At one time she seriously thought of taking "the command of her armies," says a good witness. "Her husband has been with the armies once, twice, but never to much purpose; and this is about the last time, or last but one, this in winter 1742. She loves her husband thoroughly all along, but gives him no share in business, finding he understands nothing except banking. It is certain she chiefly was the reformer of her army" in years coming; "she athwart many impediments. An ardent rider, often on horseback at paces furiously swift, her beautiful face tanned by the weather. Honest to the bone, athwart all her prejudices. Since our own Elizabeth, no woman, and hardly one man, is worth being named beside her as a sovereign ruler. 'She is a living contradiction of the Salic law,' say her admirers."
META MOLLER.
[1750.]
LETTERS.
LOPSTOCK first beheld Meta Möller in passing through Hamburg in April 1751. In a letter to one of his friends, written soon after this, he describes her as mistress of the French, English, and Italian languages, and even conversant with Greek and Latin literature. She was then in her twenty-fourth year, he in his twenty-seventh. Their marriage took place about three years afterwards. Here is Meta's own narrative of the rise and course of their true love, given in one of her letters to Richardson, a narrative which will bear a hundred readings, and a hundred more after that, and still be as fresh and as touching as ever:—
"You will know all what concerns me. Love, dear sir, is all what me concerns. And love shall be all what I will tell you in this letter. In one happy night I read my husband's poem, 'The Messiah.' I was extremely touched with it. The next day I asked one of his friends who was the author of this poem, and this was the first time I heard Klopstock's name. I believe I fell immediately in love with him. At the least, my thoughts were ever with him filled, especially because his friend told me very much of his character. But I had no hopes ever to see him, when quite unexpectedly I heard that he should pass through Hamburg. I wrote immediately to the same friend, for procuring, by his means, that I might see the author of the 'Messiah' when in Hamburg. He told him that a certain girl in Hamburg wished to see him, and for all recommendation showed him some letters in which I made bold to criticise Klopstock's verses. Klopstock came, and came to me. I must confess that, though greatly prepossessed of his qualities, I never thought him the amiable youth whom I found him. This made its effect. After having seen him for two hours I was obliged to pass the evening in a company which never had been so wearisome to me. I could not speak. I could not play. I thought I saw nothing but Klopstock.

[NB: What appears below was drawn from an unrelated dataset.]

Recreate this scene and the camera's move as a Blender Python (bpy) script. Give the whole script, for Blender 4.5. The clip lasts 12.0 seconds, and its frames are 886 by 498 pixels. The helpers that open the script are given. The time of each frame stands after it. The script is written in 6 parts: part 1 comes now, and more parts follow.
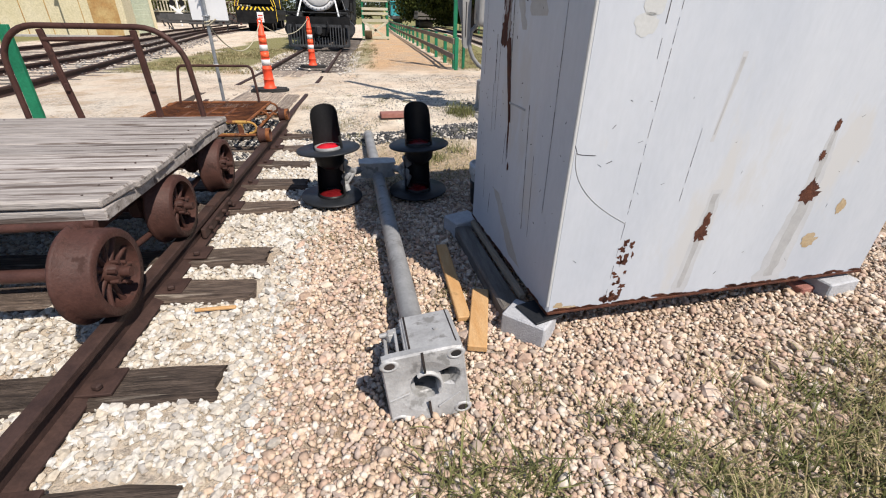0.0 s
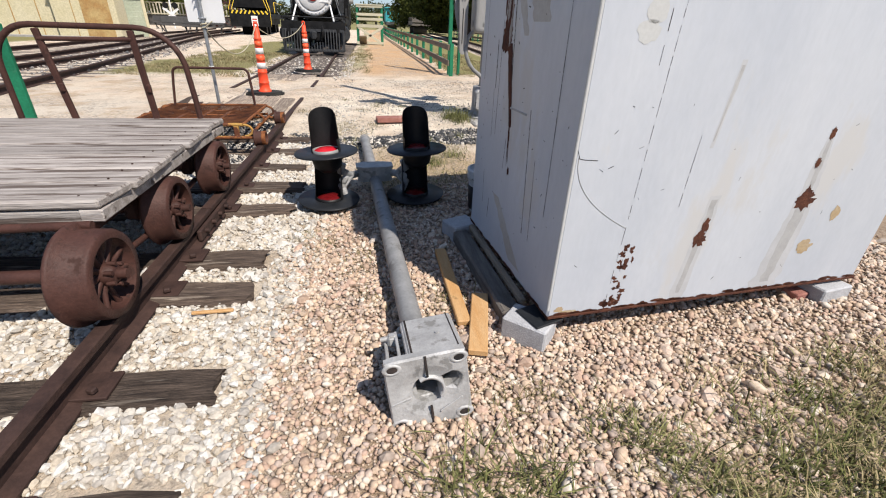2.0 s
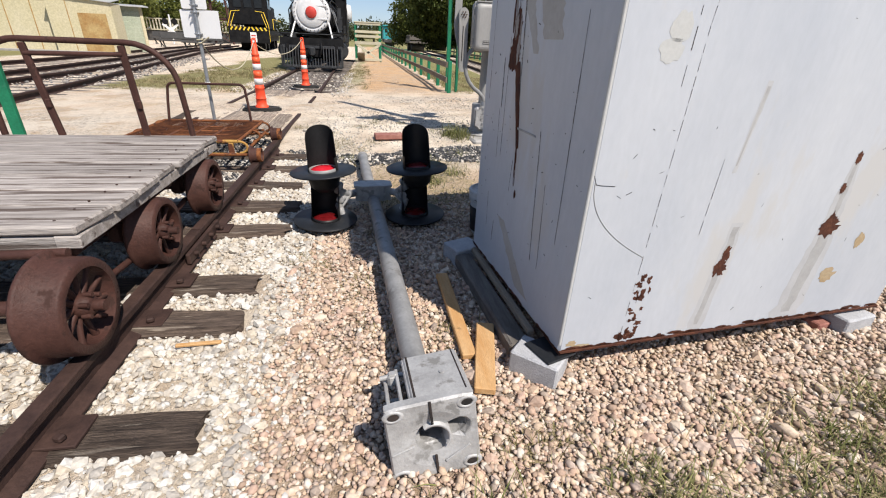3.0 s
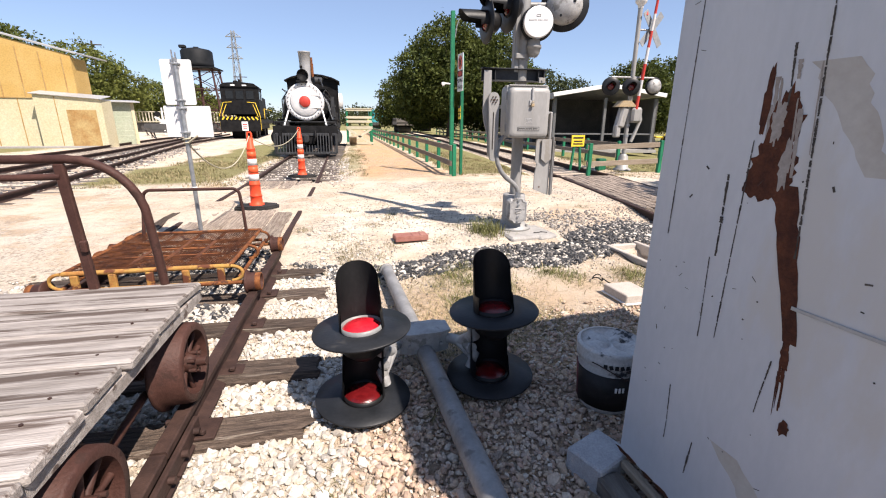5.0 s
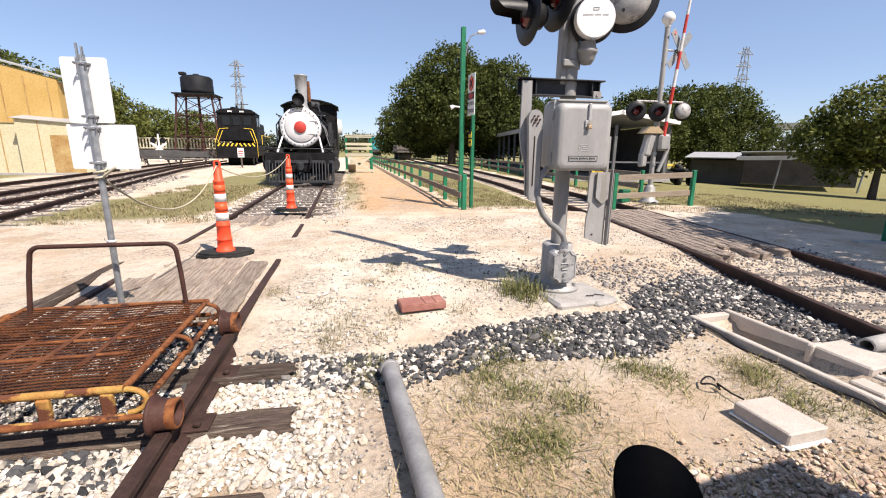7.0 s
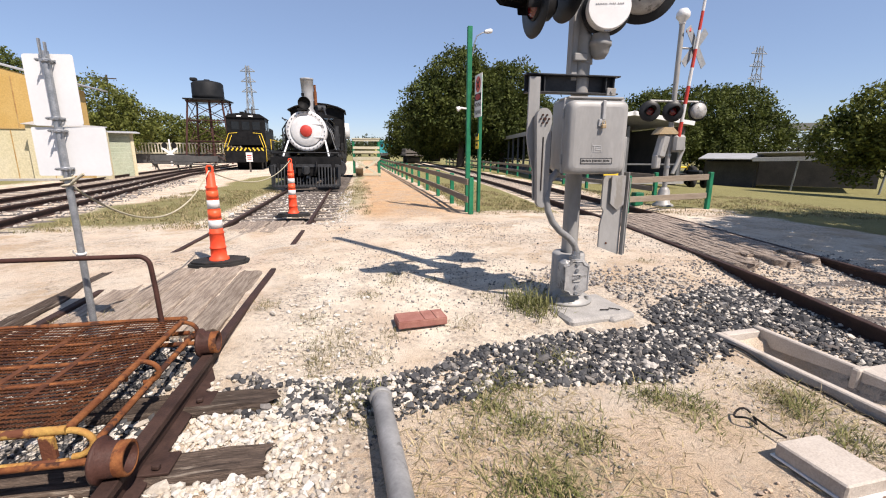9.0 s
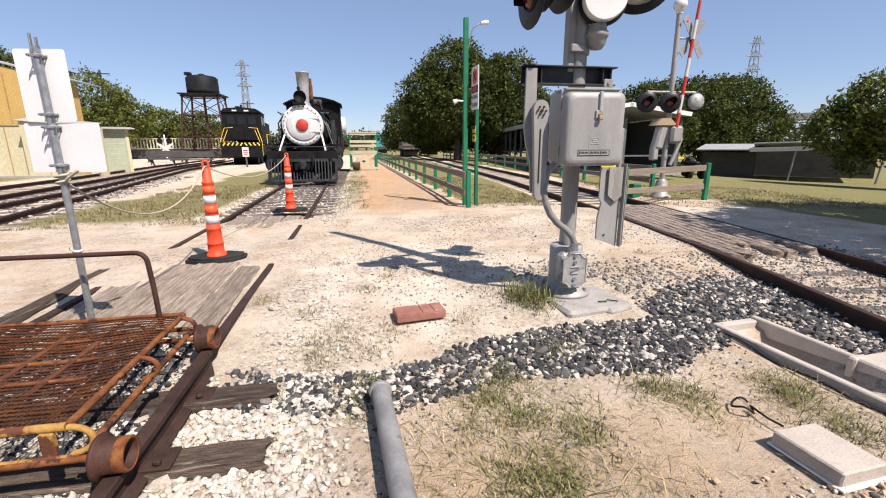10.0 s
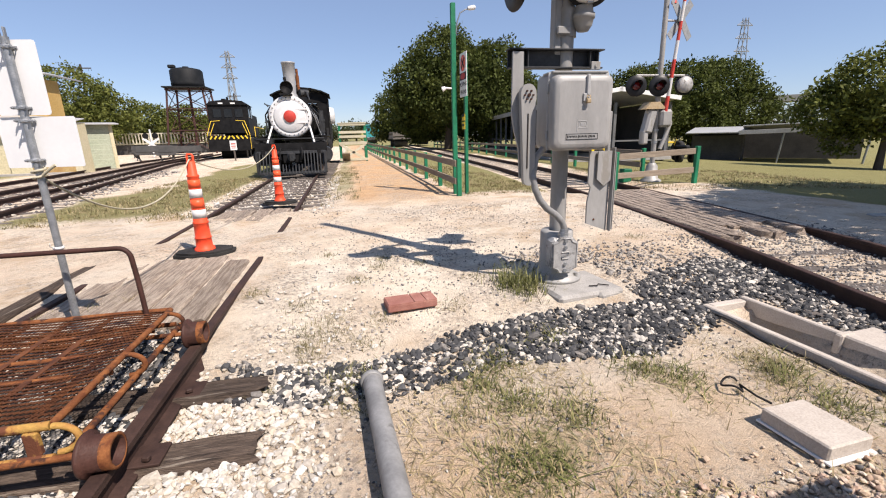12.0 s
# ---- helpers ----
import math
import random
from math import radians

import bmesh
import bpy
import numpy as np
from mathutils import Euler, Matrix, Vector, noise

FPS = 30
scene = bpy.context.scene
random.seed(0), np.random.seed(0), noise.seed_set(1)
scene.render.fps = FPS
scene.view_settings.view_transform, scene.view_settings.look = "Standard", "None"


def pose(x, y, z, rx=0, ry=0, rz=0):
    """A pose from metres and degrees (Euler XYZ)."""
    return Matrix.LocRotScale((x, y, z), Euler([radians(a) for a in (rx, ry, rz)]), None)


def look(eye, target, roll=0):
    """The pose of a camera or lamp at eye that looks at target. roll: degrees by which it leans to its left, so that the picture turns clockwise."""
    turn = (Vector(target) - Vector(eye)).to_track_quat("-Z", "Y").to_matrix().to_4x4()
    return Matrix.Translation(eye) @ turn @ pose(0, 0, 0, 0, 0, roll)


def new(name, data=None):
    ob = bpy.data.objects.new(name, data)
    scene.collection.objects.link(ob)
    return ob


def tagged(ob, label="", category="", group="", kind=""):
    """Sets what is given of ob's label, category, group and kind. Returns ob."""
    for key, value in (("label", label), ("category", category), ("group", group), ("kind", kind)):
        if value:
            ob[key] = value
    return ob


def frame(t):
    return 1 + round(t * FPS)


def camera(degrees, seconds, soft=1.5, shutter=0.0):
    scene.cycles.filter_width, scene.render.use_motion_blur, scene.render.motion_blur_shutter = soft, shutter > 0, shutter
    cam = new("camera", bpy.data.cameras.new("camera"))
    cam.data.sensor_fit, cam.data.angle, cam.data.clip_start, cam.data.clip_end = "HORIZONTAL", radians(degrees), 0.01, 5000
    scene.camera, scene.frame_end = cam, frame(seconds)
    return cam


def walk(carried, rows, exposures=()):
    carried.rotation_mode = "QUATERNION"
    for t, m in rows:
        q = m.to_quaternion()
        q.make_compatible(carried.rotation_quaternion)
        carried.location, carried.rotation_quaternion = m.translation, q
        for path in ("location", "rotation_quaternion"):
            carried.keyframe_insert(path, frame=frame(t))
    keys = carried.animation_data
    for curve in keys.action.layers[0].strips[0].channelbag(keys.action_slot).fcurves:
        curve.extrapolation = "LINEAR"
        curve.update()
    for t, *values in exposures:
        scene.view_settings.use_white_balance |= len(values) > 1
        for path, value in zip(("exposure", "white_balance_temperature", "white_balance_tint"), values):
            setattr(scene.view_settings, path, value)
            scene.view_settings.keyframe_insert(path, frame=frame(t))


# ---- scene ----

"I saw him the next day, and the following, and we were very seriously friends. But the fourth day he departed! He wrote soon after, and from that time our correspondence began to be a very diligent one. I sincerely believed my love to be friendship. I spoke to my friends of nothing but Klopstock, and showed his letters. They rallied me, and said I was in love. I rallied them again, and said that they must have a very friendshipless heart if they had no idea of friendship to a man as well as to a woman. Thus it continued eight months, in which time my friends found as much love in Klopstock's letters as in mine. I perceived it likewise, but I would not believe it. At the last, Klopstock said plainly that he loved; and I startled as for a wrong thing. I answered that it was no love, but friendship, as it was what I felt for him; we had not seen one another enough to love (as if love must have more time than friendship). This was sincerely my meaning, and I had this meaning till Klopstock came again to Hamburg. This he did a year after we had seen one another for the first time. We saw; we were friends; we loved; and we believed that we loved; and a short time after I could even tell Klopstock that I loved. But we were obliged to part again, and wait two years for our wedding. My mother would not let marry me a stranger. I could marry then without her consentment, as by the death of my father my fortune depended not upon her; but this was an horrible idea for me, and thank heaven I have prevailed by prayers. At this time, knowing Klopstock, she loves him as her lifely son, and thanks God that she has not persisted. We married, and I am the happiest wife in the world."
This was written in March 1758, after they had been about four years married. Writing again in the beginning of May, she thus sketches the life they led together: "It will be a delightful occupation for me to make you more acquainted with my husband's poem. Nobody can do it better than I, being the person who knows the most of that which is not yet published, being always present at the birth of the young verses, which begin always by fragments here and there of a subject of which his soul is just then filled. He has many great fragments of the whole work ready. You may think that persons who love as we do have no need of two chambers; we are always in the same. I, with my little work, still only regarding sometimes my husband's sweet face, which is so venerable at that time with tears of devotion and all the sublimity of the subject, my husband reading me the young verses and suffering my criticism."